# [Supplied material]
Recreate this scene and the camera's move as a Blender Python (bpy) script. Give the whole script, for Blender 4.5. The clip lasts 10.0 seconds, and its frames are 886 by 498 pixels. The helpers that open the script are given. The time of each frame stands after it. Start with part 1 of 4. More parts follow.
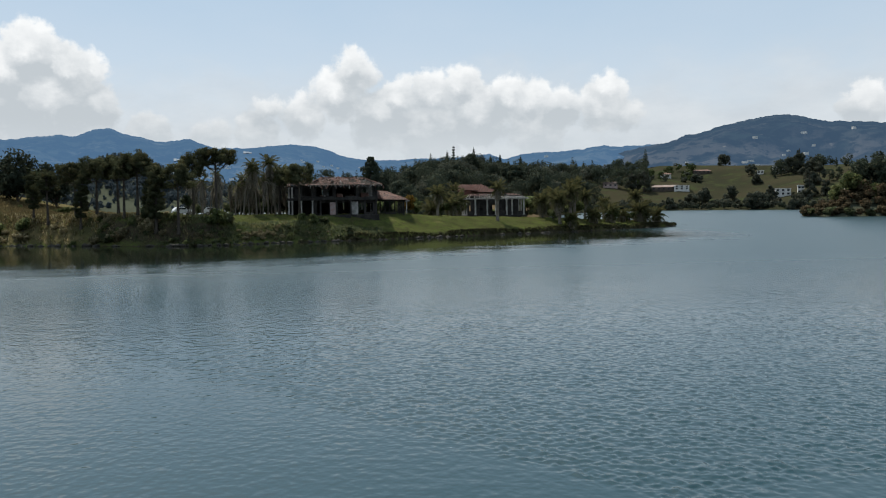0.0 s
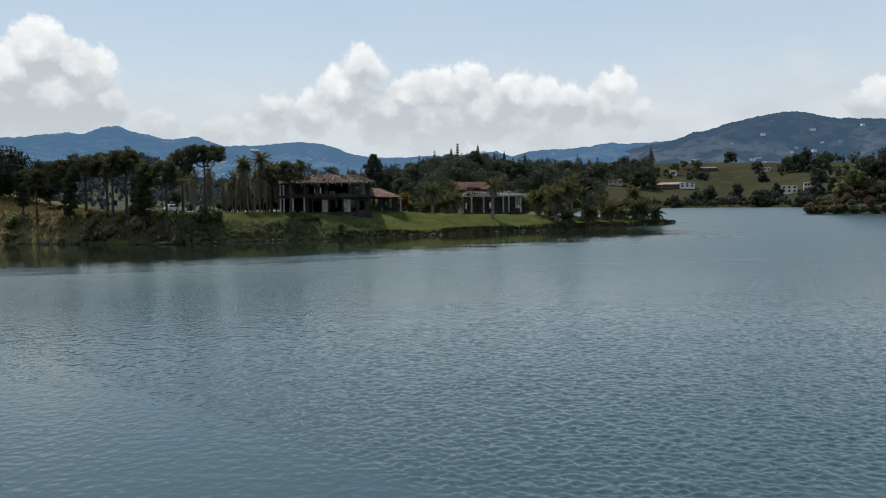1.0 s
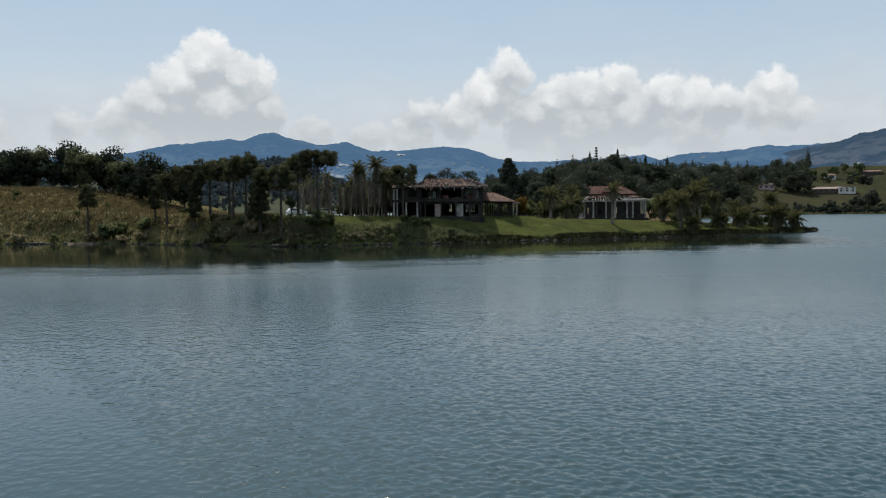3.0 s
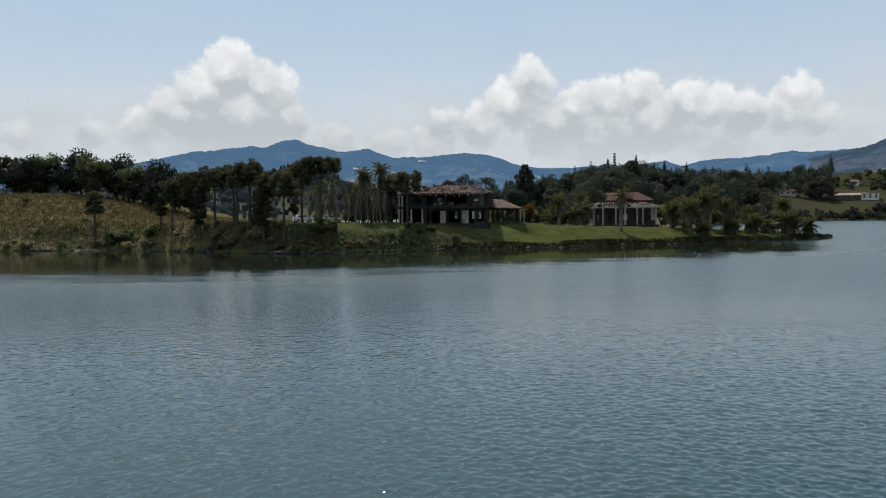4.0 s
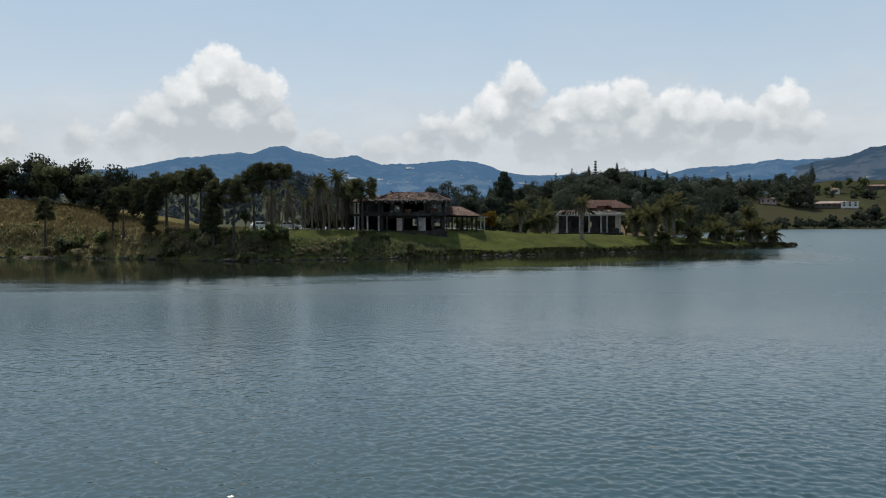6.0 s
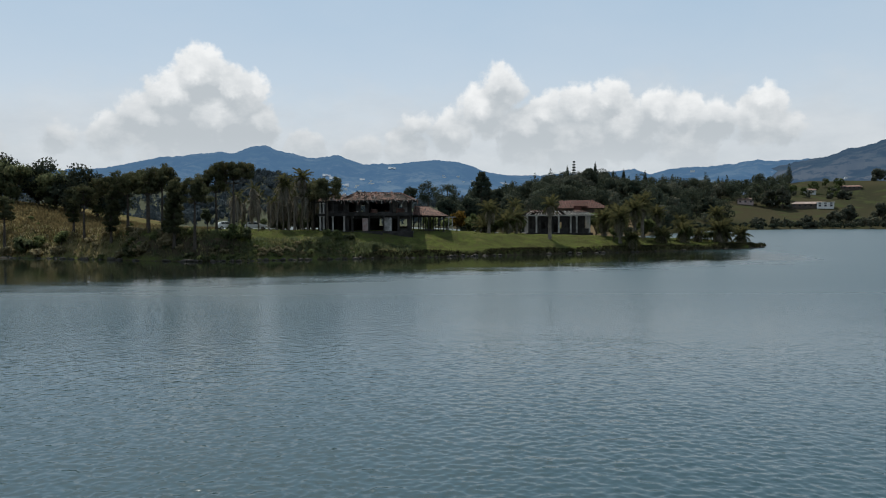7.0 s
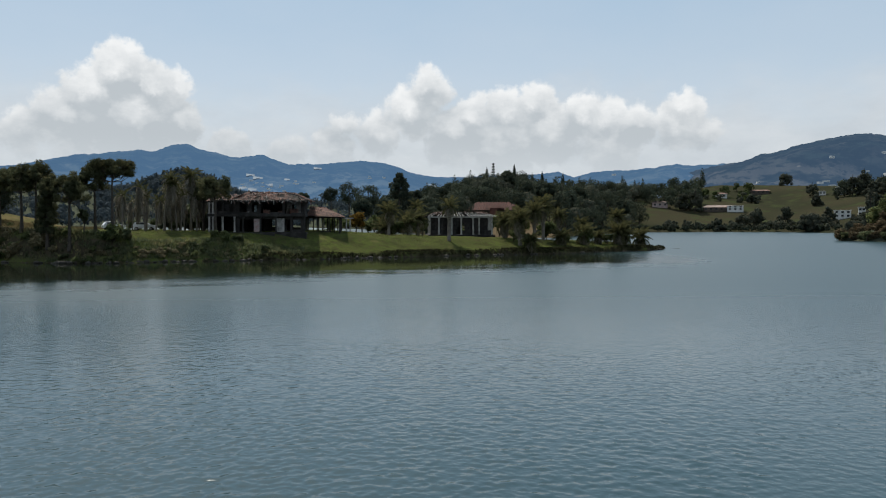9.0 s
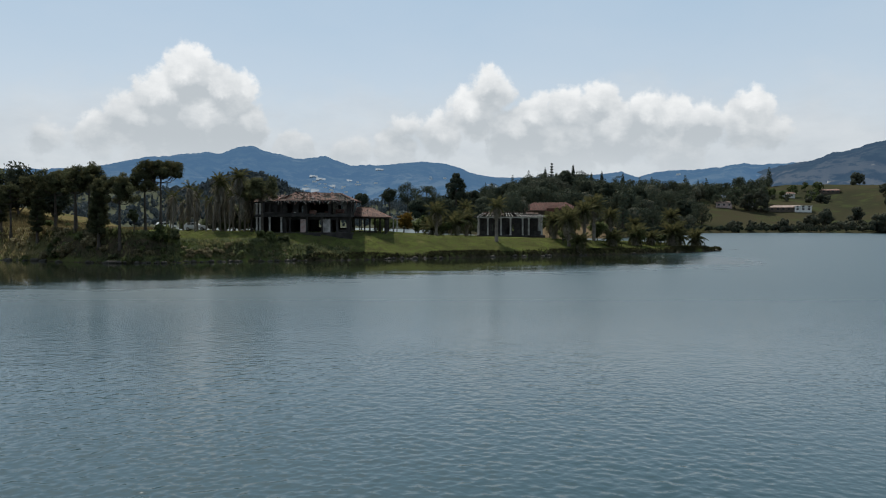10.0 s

# [Exercise details]
Copy each line in full and exactly, omitting any picture.

# [Result]
Recreate this scene and the camera's move as a Blender Python (bpy) script. Give the whole script, for Blender 4.5. The clip lasts 10.0 seconds, and its frames are 886 by 498 pixels. The helpers that open the script are given. The time of each frame stands after it. Start with part 1 of 4. More parts follow.
0.0 s
1.0 s
3.0 s
4.0 s
6.0 s
7.0 s
9.0 s
10.0 s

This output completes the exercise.